» **TASK DESCRIPTION**
Exactly repeat the material, dropping every picture from the copy.

» **STORED DATA**
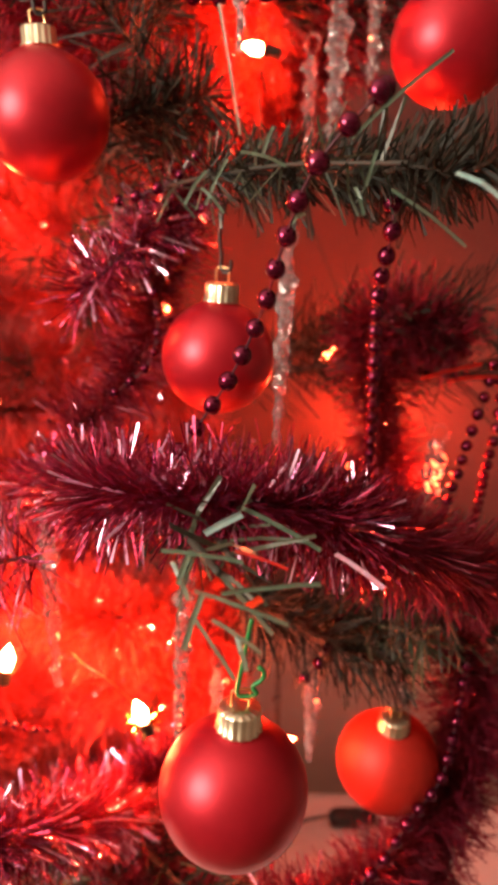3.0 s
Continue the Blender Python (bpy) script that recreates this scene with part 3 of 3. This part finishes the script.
def bulb_meshes():
    b = bmesh.new()
    lathe(b, [(0.0006, -0.0005), (0.0034, 0.0), (0.0044, 0.003), (0.0046, 0.006), (0.0040, 0.0095), (0.0024, 0.013), (0.0011, 0.0155), (0.0004, 0.0175)], 14)
    glass = mesh_of(b, "bulb")
    b = bmesh.new()
    lathe(b, [(0.0030, -0.014), (0.0042, -0.013), (0.0042, -0.003), (0.0048, -0.0028), (0.0048, -0.0008), (0.0036, -0.0006)], 14)
    return glass, mesh_of(b, "socket")


GLASS, SOCKET = bulb_meshes()
GLASS.polygons.foreach_set("use_smooth", [True] * len(GLASS.polygons))
SOCKET.materials.append(CABLE)
GLASS_SOFT, GLASS_FAINT, GLASS_FILL, GLASS_WARM = GLASS.copy(), GLASS.copy(), GLASS.copy(), GLASS.copy()
GLASS.materials.append(LIT)
GLASS_SOFT.materials.append(LIT_SOFT)
GLASS_FAINT.materials.append(LIT_FAINT)
GLASS_FILL.materials.append(LIT_FILL)
GLASS_WARM.materials.append(LIT_WARM)
BULBS = [((-0.2900, 0.40, 0.8484), 4, (0, 30)), ((-0.0213, 0.54, 1.2946), 4, (0, -80)), ((-0.081, 0.421, 0.856), 2, (10, -15)), ((-0.177, 0.429, 0.885), 2, (0, 10)), ((-0.2415, 0.56, 1.1545), 4, (40, 0)),
         ((-0.253, 0.46, 1.191), 4, (60, 20)), ((-0.310, 0.56, 0.98), 1, (20, 30)), ((-0.231, 0.56, 1.035), 0, (0, 60)), ((0.0155, 0.54, 0.7495), 1, (0, 70)),
         ((0.0402, 0.672, 1.067), 1, (0, 40)), ((-0.098, 0.52, 1.392), 1, (0, 20)), ((0.069, 0.62, 0.976), 0, (0, -30)), ((0.112, 0.497, 1.012), 1, (0, 0)),
         # added fill bulbs, tucked behind ornaments to brighten wall and inner tree
         ((-0.112, 0.70, 1.098), 3, (0, 0)), ((0.132, 0.86, 0.945), 3, (0, 0)), ((-0.17, 0.55, 0.96), 1, (0, 30)), ((0.12, 0.84, 1.09), 1, (0, 80)), ((-0.03, 0.50, 0.83), 1, (20, 0))]
spots = []
for place, strong, tilt in BULBS:
    s = new("socket", SOCKET)
    s.parent = lights
    s.location = tp(*place) - L0
    s.rotation_euler = (radians(tilt[0]), radians(tilt[1]), 0)
    g = new("bulb", (GLASS_FAINT, GLASS_SOFT, GLASS, GLASS_FILL, GLASS_WARM)[strong])
    g.parent = s
    s.scale = [(0.6, 0.85, 1.0, 1.0, 0.9)[strong]] * 3
    tagged(g, "glowing yellow-white bulb, a few of these added unseen as fill" if strong >= 2 else "small orange bulb, a few of these added unseen as fill")
    spots.append(tp(*place) - L0 - Vector((0, 0, 0.012)))
order, left = [spots[0]], spots[1:]
while left:
    nxt = min(left, key=lambda p: (p - order[-1]).length)
    left.remove(nxt)
    back = Vector((0, 0.17, -0.006))
    order += [order[-1] + back, (order[-1] + nxt) / 2 + Vector((0.01, 0.21, -0.02)), nxt + back, nxt]
bm = bmesh.new()
tube(bm, smooth_line(order, 0.008), 0.0008, 6)
part("cable", bm, CABLE, lights)
bm = bmesh.new()
tube(bm, smooth_line([tp(*p) - L0 for p in ((-0.128, 0.42, 0.905), (-0.116, 0.41, 0.903), (-0.102, 0.405, 0.898), (-0.088, 0.41, 0.88), (-0.083, 0.42, 0.862))], 0.003), 0.0006, 6)
part("wire_loop", bm, BRASS_WIRE, lights, "thin bare wire loop")
# star of gold strips added to imitate the bulb's flare
rng = np.random.default_rng(77)
rays = rng.normal(size=(46, 3)) * (1.0, 0.7, 0.8)
me = strips("flare_strips", np.tile(np.array(tp(-0.081, 0.424, 0.852) - L0), (46, 1)), rays, rng.uniform(0.007, 0.014, 46), rng.uniform(0.001, 0.0022, 46), rng)
add("flare_strips", me, GOLD_FOIL, lights, "gold foil strips added round a bulb in the shape of its flare", smooth=False)


def plug():
    """The coupling of the light string and its loose cables on the cloth."""
    g = thing("cable_connector", (0.128, 0.80, TABLE + 0.021), "black cable connector with loose cables on the cloth", "connector")
    b = bmesh.new()
    lathe(b, [(0.005, -0.032), (0.010, -0.030), (0.0125, -0.021), (0.0125, 0.009), (0.010, 0.011), (0.010, 0.028), (0.005, 0.031)], 16)
    bmesh.ops.rotate(b, verts=b.verts[:], matrix=Matrix.Rotation(radians(84), 3, "Y"))
    part("body", b, PLUG, g)
    for pts in ([(-0.03, 0, 0), (-0.07, -0.01, -0.005), (-0.12, -0.05, -0.012), (-0.2, -0.06, -0.013), (-0.26, -0.13, -0.013)],
                [(0.03, 0, -0.003), (0.05, -0.03, -0.012), (0.035, -0.09, -0.013), (0.0, -0.12, -0.013), (-0.06, -0.11, -0.013)]):
        b = bmesh.new()
        tube(b, smooth_line(pts, 0.006), 0.0022, 7)
        part("cable", b, PLUG, g)


plug()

» **SOLUTION TO THE PROBLEM**
3.0 s
Continue the Blender Python (bpy) script that recreates this scene with part 3 of 3. This part finishes the script.
def bulb_meshes():
    b = bmesh.new()
    lathe(b, [(0.0006, -0.0005), (0.0034, 0.0), (0.0044, 0.003), (0.0046, 0.006), (0.0040, 0.0095), (0.0024, 0.013), (0.0011, 0.0155), (0.0004, 0.0175)], 14)
    glass = mesh_of(b, "bulb")
    b = bmesh.new()
    lathe(b, [(0.0030, -0.014), (0.0042, -0.013), (0.0042, -0.003), (0.0048, -0.0028), (0.0048, -0.0008), (0.0036, -0.0006)], 14)
    return glass, mesh_of(b, "socket")


GLASS, SOCKET = bulb_meshes()
GLASS.polygons.foreach_set("use_smooth", [True] * len(GLASS.polygons))
SOCKET.materials.append(CABLE)
GLASS_SOFT, GLASS_FAINT, GLASS_FILL, GLASS_WARM = GLASS.copy(), GLASS.copy(), GLASS.copy(), GLASS.copy()
GLASS.materials.append(LIT)
GLASS_SOFT.materials.append(LIT_SOFT)
GLASS_FAINT.materials.append(LIT_FAINT)
GLASS_FILL.materials.append(LIT_FILL)
GLASS_WARM.materials.append(LIT_WARM)
BULBS = [((-0.2900, 0.40, 0.8484), 4, (0, 30)), ((-0.0213, 0.54, 1.2946), 4, (0, -80)), ((-0.081, 0.421, 0.856), 2, (10, -15)), ((-0.177, 0.429, 0.885), 2, (0, 10)), ((-0.2415, 0.56, 1.1545), 4, (40, 0)),
         ((-0.253, 0.46, 1.191), 4, (60, 20)), ((-0.310, 0.56, 0.98), 1, (20, 30)), ((-0.231, 0.56, 1.035), 0, (0, 60)), ((0.0155, 0.54, 0.7495), 1, (0, 70)),
         ((0.0402, 0.672, 1.067), 1, (0, 40)), ((-0.098, 0.52, 1.392), 1, (0, 20)), ((0.069, 0.62, 0.976), 0, (0, -30)), ((0.112, 0.497, 1.012), 1, (0, 0)),
         # added fill bulbs, tucked behind ornaments to brighten wall and inner tree
         ((-0.112, 0.70, 1.098), 3, (0, 0)), ((0.132, 0.86, 0.945), 3, (0, 0)), ((-0.17, 0.55, 0.96), 1, (0, 30)), ((0.12, 0.84, 1.09), 1, (0, 80)), ((-0.03, 0.50, 0.83), 1, (20, 0))]
spots = []
for place, strong, tilt in BULBS:
    s = new("socket", SOCKET)
    s.parent = lights
    s.location = tp(*place) - L0
    s.rotation_euler = (radians(tilt[0]), radians(tilt[1]), 0)
    g = new("bulb", (GLASS_FAINT, GLASS_SOFT, GLASS, GLASS_FILL, GLASS_WARM)[strong])
    g.parent = s
    s.scale = [(0.6, 0.85, 1.0, 1.0, 0.9)[strong]] * 3
    tagged(g, "glowing yellow-white bulb, a few of these added unseen as fill" if strong >= 2 else "small orange bulb, a few of these added unseen as fill")
    spots.append(tp(*place) - L0 - Vector((0, 0, 0.012)))
order, left = [spots[0]], spots[1:]
while left:
    nxt = min(left, key=lambda p: (p - order[-1]).length)
    left.remove(nxt)
    back = Vector((0, 0.17, -0.006))
    order += [order[-1] + back, (order[-1] + nxt) / 2 + Vector((0.01, 0.21, -0.02)), nxt + back, nxt]
bm = bmesh.new()
tube(bm, smooth_line(order, 0.008), 0.0008, 6)
part("cable", bm, CABLE, lights)
bm = bmesh.new()
tube(bm, smooth_line([tp(*p) - L0 for p in ((-0.128, 0.42, 0.905), (-0.116, 0.41, 0.903), (-0.102, 0.405, 0.898), (-0.088, 0.41, 0.88), (-0.083, 0.42, 0.862))], 0.003), 0.0006, 6)
part("wire_loop", bm, BRASS_WIRE, lights, "thin bare wire loop")
# star of gold strips added to imitate the bulb's flare
rng = np.random.default_rng(77)
rays = rng.normal(size=(46, 3)) * (1.0, 0.7, 0.8)
me = strips("flare_strips", np.tile(np.array(tp(-0.081, 0.424, 0.852) - L0), (46, 1)), rays, rng.uniform(0.007, 0.014, 46), rng.uniform(0.001, 0.0022, 46), rng)
add("flare_strips", me, GOLD_FOIL, lights, "gold foil strips added round a bulb in the shape of its flare", smooth=False)


def plug():
    """The coupling of the light string and its loose cables on the cloth."""
    g = thing("cable_connector", (0.128, 0.80, TABLE + 0.021), "black cable connector with loose cables on the cloth", "connector")
    b = bmesh.new()
    lathe(b, [(0.005, -0.032), (0.010, -0.030), (0.0125, -0.021), (0.0125, 0.009), (0.010, 0.011), (0.010, 0.028), (0.005, 0.031)], 16)
    bmesh.ops.rotate(b, verts=b.verts[:], matrix=Matrix.Rotation(radians(84), 3, "Y"))
    part("body", b, PLUG, g)
    for pts in ([(-0.03, 0, 0), (-0.07, -0.01, -0.005), (-0.12, -0.05, -0.012), (-0.2, -0.06, -0.013), (-0.26, -0.13, -0.013)],
                [(0.03, 0, -0.003), (0.05, -0.03, -0.012), (0.035, -0.09, -0.013), (0.0, -0.12, -0.013), (-0.06, -0.11, -0.013)]):
        b = bmesh.new()
        tube(b, smooth_line(pts, 0.006), 0.0022, 7)
        part("cable", b, PLUG, g)


plug()